Die Erde kämpft gegen uns um ihr Überleben

BILD-Interview mit Ernst Ulrich von Weizsäcker
Von H.-J. Vehlewald

BILD: Steht die Menschheit vor einer Zeitenwende beim Klimaschutz?
Prof. Ernst Ulrich von Weizsäcker: Das wäre wunderbar! Die letzten Studien haben ja eher untertrieben, was die Folgen der Erderwärmung angeht. Experten kennen die Daten seit zehn Jahren. Nun wacht auch der Rest der Welt endlich auf.

BILD: Ist das Bibelwort «Macht euch die Erde untertan» nicht mehr gültig?
Weizsäcker: Alle grossen Religionen sind zu einer Zeit entstanden, als der Mensch noch gegen die Natur kämpfen musste, um zu überleben. Heute scheint es eher umgekehrt: Die Natur muss ums Überleben kämpfen. Der Mensch ist der entscheidende Faktor geworden, der die Erdoberfläche verändert.

BILD: Der Mensch – ein Schädling der Natur?
Weizsäcker: Ja, wir sind zum entscheidenden Störfaktor der Natur geworden! Es gibt den makabren Witz: «Treffen sich zwei Planeten. Sagt der eine: Du siehst aber schlecht aus! – Darauf der andere: Ja, ich habe ‹Homo sapiens› – Ach so, Menschen! Mach dir nichts draus, das geht vorüber!»
BILD: Muss der Mensch sich selbst ausrotten, um die Erde zu retten?
Weizsäcker: Natürlich nicht. Ich glaube an die Vernunft der Menschheit. Sie wird einen Ausweg finden.

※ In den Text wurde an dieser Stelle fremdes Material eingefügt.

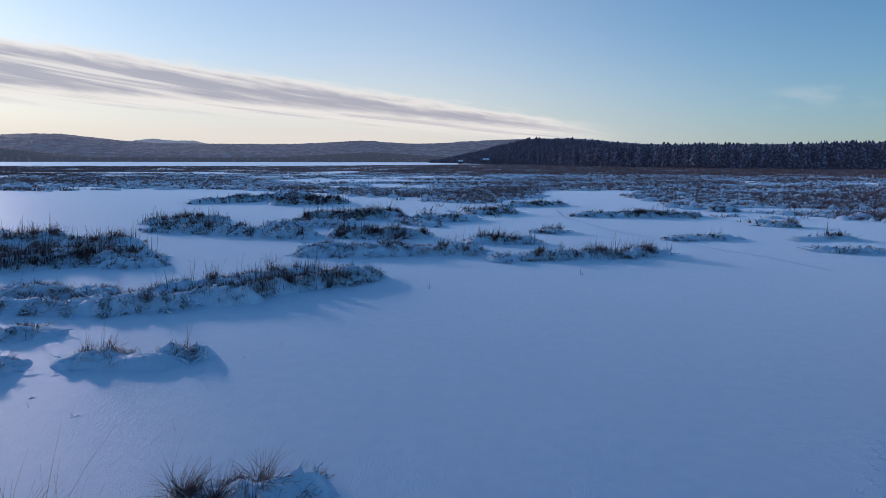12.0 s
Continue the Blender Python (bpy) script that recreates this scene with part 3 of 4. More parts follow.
for place in ((16.2, 47.8, 18.4, 44.0, 30), (17.6, 44.2, 19.4, 40.6, 31), (19.0, 41.0, 20.8, 37.4, 32), (20.4, 37.6, 22.4, 34.4, 33), (22.4, 34.6, 28.0, 34.4, 34), (20.0, 46.0, 24.0, 39.0, 35)):
    reed_bed(*place[:4], 3.0, 3.0, place[4], 110, 0.25)

pine(15.9, 47.6, 6.1, 11, 1.0, 0.4)
pine(16.2, 46.2, 5.6, 12, 1.3, 0.6)
pine(17.3, 45.2, 7.3, 13, 1.8, 1.0)
pine(17.6, 43.4, 7.0, 14, 1.9, 1.5)
pine(18.2, 42.0, 7.2, 15, 1.8, 1.2)
pine(18.4, 40.2, 7.4, 16, 1.7, 1.5)
pine(19.3, 38.4, 6.0, 17, 1.6, 1.0)
pine(20.5, 35.2, 8.5, 18, 1.9, 1.5, 0.2)
pine(20.9, 33.6, 6.0, 19, 1.8, 1.6, 0.15)
pine(23.4, 35.2, 8.1, 20, 2.0, 1.0)
pine(22.6, 33.4, 6.0, 21, 1.9, 1.4, 0.15)
pine(21.0, 37.2, 6.6, 22, 1.8, 1.2)
pine(20.2, 44.2, 6.6, 23, 1.7, 0.8)
pine(25.5, 36.0, 7.6, 24, 2.0, 1.1)
pine(25.4, 33.4, 6.6, 25, 2.0, 1.2)
pine(28.5, 35.0, 8.0, 26, 2.1, 1.0)
pine(21.8, 41.0, 6.8, 27, 1.8, 0.9)

for k, (x, y, h) in enumerate(((14.9, 46.0, 2.6), (16.4, 43.6, 3.2), (16.9, 41.4, 2.8), (18.0, 38.6, 3.4), (18.6, 37.2, 2.6), (19.6, 35.6, 3.6), (19.9, 34.0, 2.6), (21.8, 32.6, 3.2), (24.2, 32.4, 3.6), (22.0, 35.2, 4.2), (19.6, 40.0, 4.0), (18.6, 44.2, 4.2), (16.6, 47.4, 3.6))):
    pine(x, y, h, 60 + k, 1.15, 0.35, 0.12)

def birch(x, y, height, seed):
    rng = np.random.default_rng(seed)
    ob = thing("birch", x, y, "slender bare birch with fine leafless twigs", "birch tree", "birches of the island", 0.25)
    part("trunk", tubes(np.zeros((1, 3)), np.array([height]), np.array([seed * 1.0]), np.array([0.02]), np.array([0.04]), np.array([0.07]), 8, 7), BIRCH, ob)
    n = int(height * 5)
    z = rng.uniform(0.35, 0.97, n) * height
    b = np.stack([np.cos(seed) * 0.03 * z, np.sin(seed) * 0.03 * z, z], 1)
    az, L = rng.random(n) * 6.28, (height - z) * 0.3 + 0.35
    part("bough_growth", tubes(b, L, az, rng.uniform(0.25, 0.6, n), rng.uniform(-0.2, 0.3, n), np.full(n, 0.014), 4, 3), BIRCH, ob, kind="stuff")
    m = n * 6
    i, f = rng.integers(0, n, m), rng.uniform(0.3, 1, m)
    tb = b[i] + np.stack([np.sin(0.45) * L[i] * f * np.cos(az[i]), np.sin(0.45) * L[i] * f * np.sin(az[i]), np.cos(0.45) * L[i] * f], 1)
    part("twig_growth", tubes(tb, L[i] * rng.uniform(0.25, 0.5, m), az[i] + rng.normal(0, 0.9, m), rng.uniform(0.1, 0.7, m), np.zeros(m), np.full(m, 0.007), 2), BIRCH, ob, kind="stuff")

birch(20.0, 38.6, 8.4, 1)
birch(22.6, 36.2, 9.4, 2)
birch(26.0, 45.0, 8.6, 3)
birch(24.8, 44.0, 8.0, 4)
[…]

BILD: «Seid fruchtbar und mehret euch» – auch das ein Irrtum der Bibel?
Weizsäcker: Heute müsste es heissen: Seid fruchtbar, aber vermehrt euch in Massen. Wir Europäer haben das Problem der Überbevölkerung bloss exportiert. Nach wissenschaftlichen Berechnungen braucht z. B. jeder Deutsche vier Hektar Erdoberfläche, um seinen Verbrauch zu decken. Nach dieser Rechnung müsste Deutschland etwa neunmal so gross sein wie jetzt. Unser Glück ist: Wir importieren unsere Waren aus der ganzen Welt. Das Problem Überbevölkerung ist also nicht auf die Dritte Welt beschränkt.